“TLDR” Plot Synopsis Generator
The goal of this project was to learn a model that could generate semantically accurate plot synopses from movie plot summaries. Four seq2seq models were trained and their performance was evaluating by comparing the similarity between words in the target sentences and generated sentences. While none of the four models have achieved immediate accurate results, the seq2seq models show great promise for generating semantically accurate plot synopses.
The code used in this project is based on the source code from the Pytorch Sequence to Sequence Translation Tutorial. The code was extended to use a bidirectional encoder.
pip install requirements.txt python3 main.py
How It Works
I will be describing how one instance passes through the model. Each Wi is a word from an input plot summary where there are n total words. Starting with W1, a word is passed into an embedding layer which creates a 50-dimensional word embedding. This word embedding and a randomly initialized hidden state become the input for a GRU cell which is colored blue in the diagram. This first GRU cell outputs a hidden state which along with the next word embedding (which is W2 in this case) become the input for the next GRU cell. This process repeats n times for which the final output is the final hidden state. (For the bidirectional encoder, the input plot synopsis is also fed backwards in the same manner producing another final hidden state. Then both hidden states are concatenated before being passed into the decoder).
The decoder takes the input of the final hidden state and Vi the next word in the target plot synopsis and outputs a vector. (Note: the decoder also takes an attention input which is not depicted in the diagram). This output vector is m-dimensional where m is the total number of unique words in the corpus. This vector is then passed through a softmax function which returns another m-dimensional vector in which each element is the probability of a word being the next target word (we use index2word to determine what the word Vi is). This process is repeated until the predicted word Vi is which marks the end of the sentence.
The final step is the backpropagation step where we use stochastic gradient descent to optimize the weights in the encoder and decoder (and attention mechanism).
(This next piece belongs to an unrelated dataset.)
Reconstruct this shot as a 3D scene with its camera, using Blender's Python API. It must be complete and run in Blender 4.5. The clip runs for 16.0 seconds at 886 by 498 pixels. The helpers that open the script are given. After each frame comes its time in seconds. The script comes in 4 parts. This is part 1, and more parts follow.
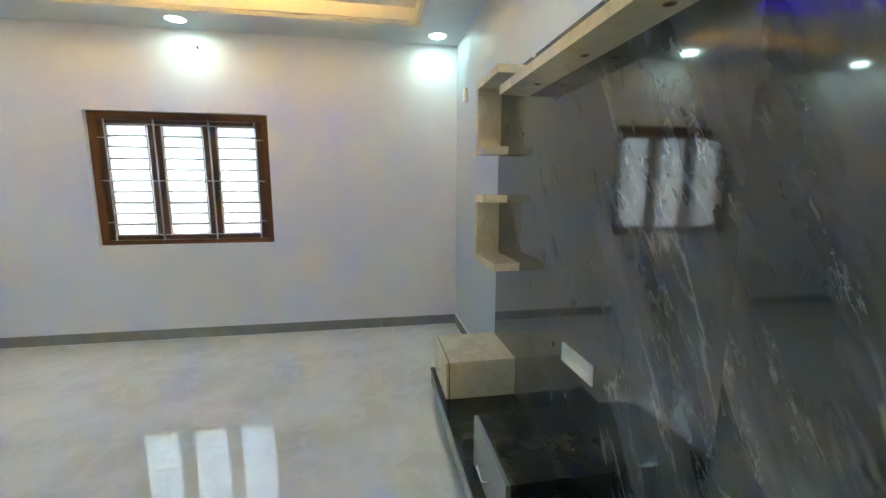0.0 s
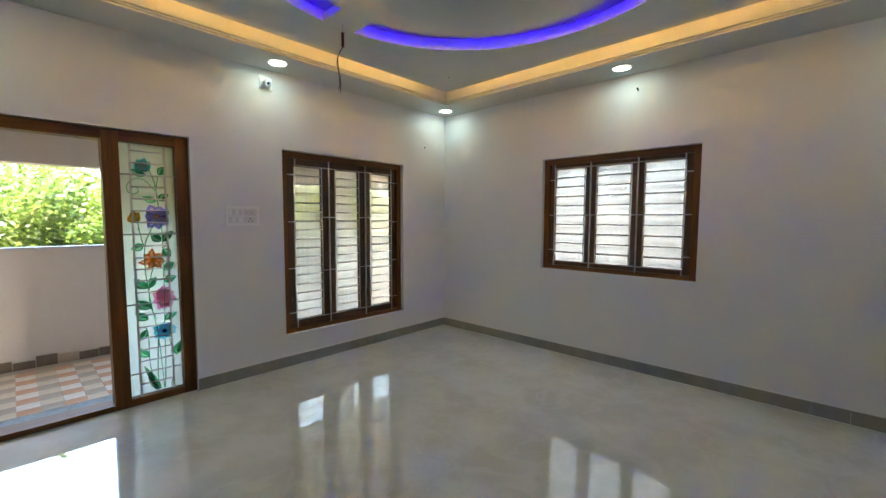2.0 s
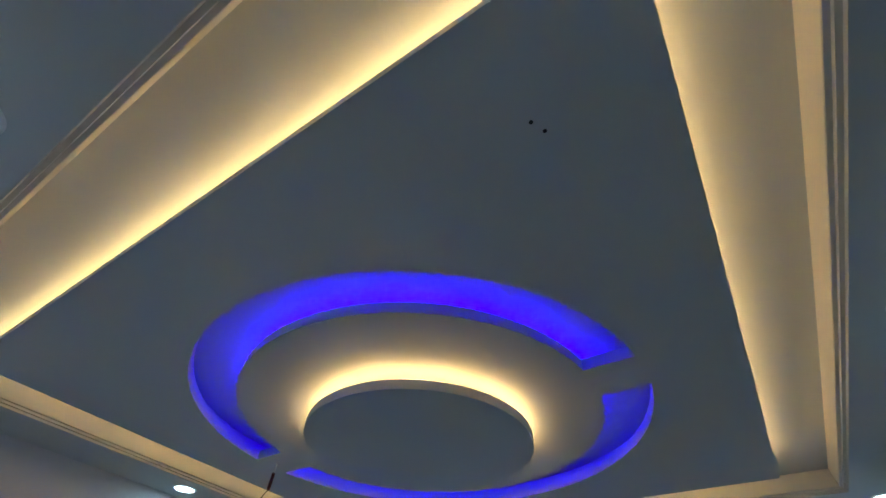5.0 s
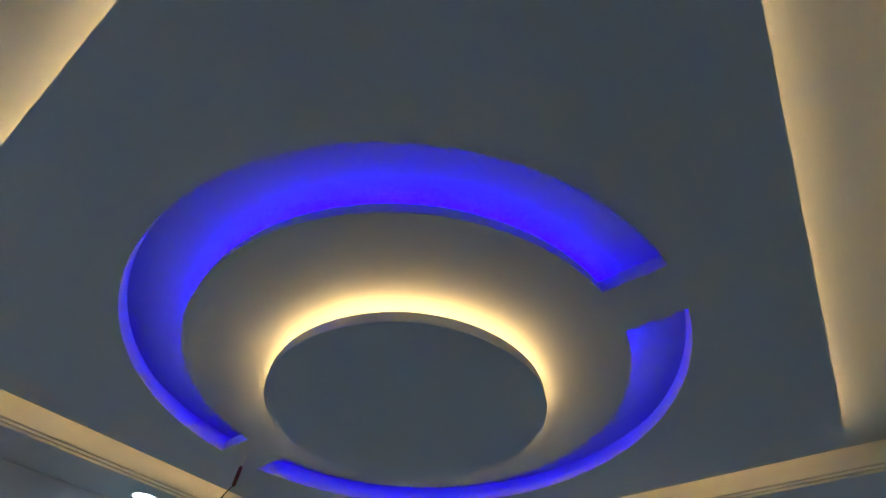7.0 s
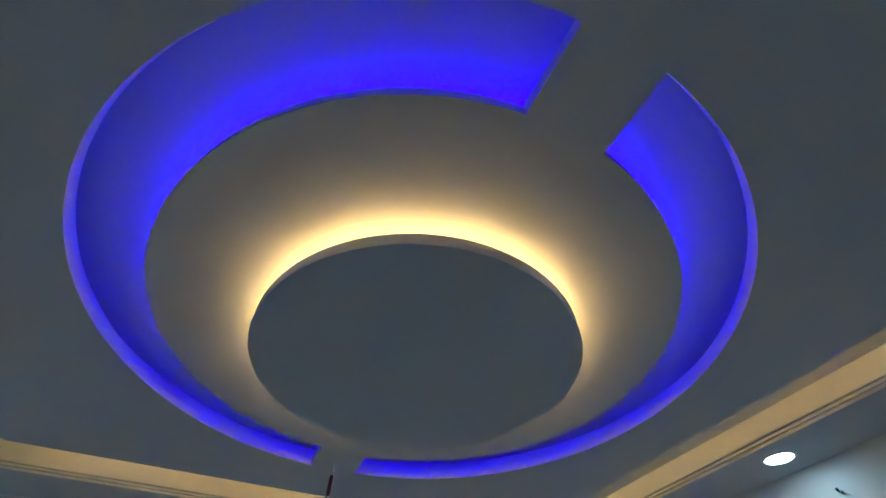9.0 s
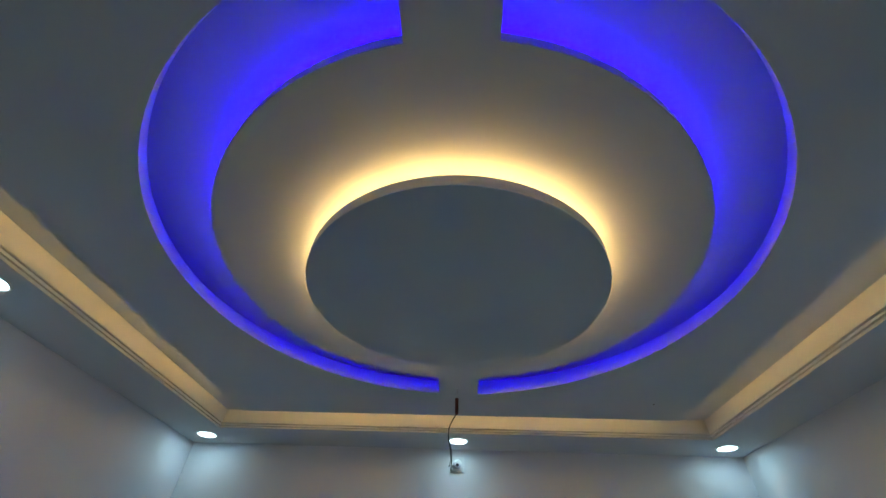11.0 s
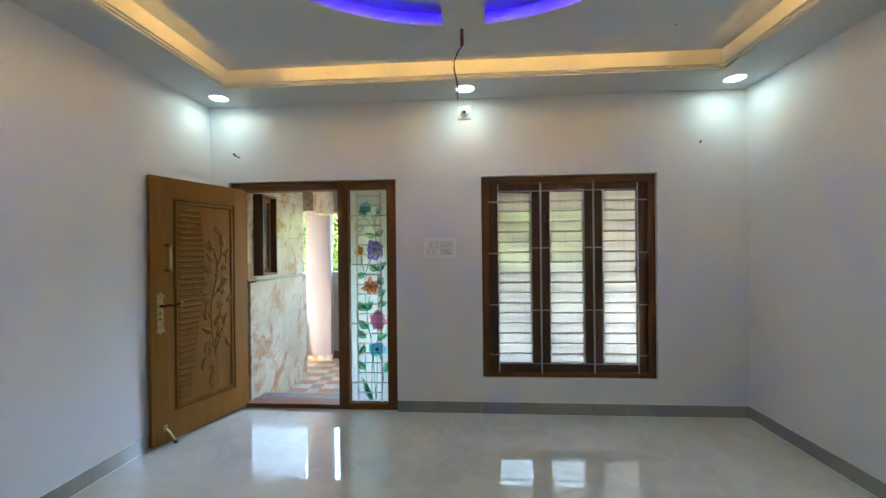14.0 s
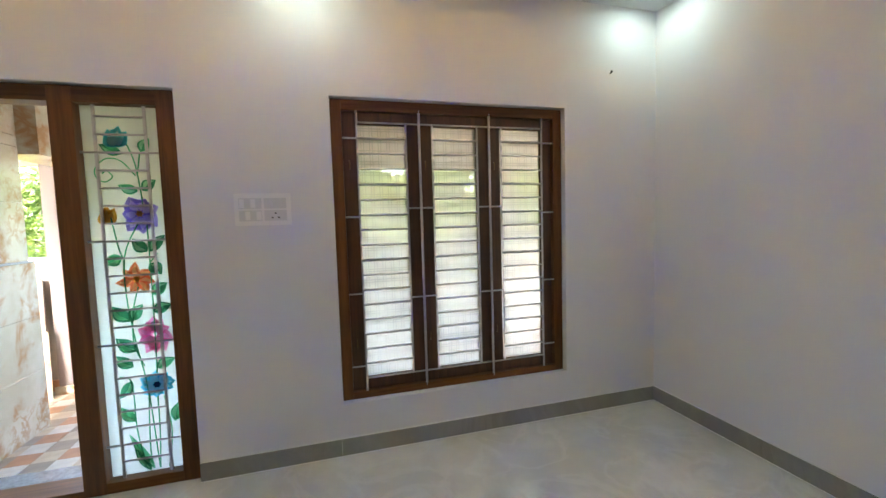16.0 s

Initially, I treated this problem similar to a language translation problem: a model would take in some input sentence in language X and output a corresponding sentence in language Y. In the case of plot synopsis generation however, there were a few notable differences. The first difference that the length of the input to output varies much more than language translation. In language translation, the difference in length between two corresponding sentences is at most a few words. For my models the input length was between 280 and 5000 characters while the output length was between 25 and 280 characters.
An obvious issue is the size of the dataset used to train the model. After cleaning and preprocessing the data the dataset may have been too small to achieve good results. A good next step for this project would be to gather plot summaries and plot synopsis directly from IMDB where there are over 1 million examples.
Aside from the size of the dataset, another possible issue may have been how different each plot summary and plot synopsis were in terms of writing style. This may have been prevented the models from learning a good mapping from summaries to synopsis. There are various genres of movies within the CMU dataset ranging from Hollywood to Bollywood films and everything in between. Because of how diverse these films are, the language in each plot summary and target plot synopsis is very different from one another. Another issue is the evaluation metric chosen for these models. Summing word embeddings and finding the cosine distance between two word embeddings leaves a lot to be desired. For one thing, this method is indifferent to the ordering of words. Two sentences, “I love movies” and “Movies love I”, would receive identical scores even if the second sentence is ungrammatical and makes no real sense. A possible solution to this would be to compare n-grams of two sentences (This was not done due to the time constraint).
Finally, I did not tune hyperparameters for any of the models. I chose to train each model using the same hyperparameters to find out which model would have the best performance. Doing a simple grid search in the future may help the model learn the mapping better.
All things considered, the seq2seq model shows great promise for mapping plot summaries to plot synopses.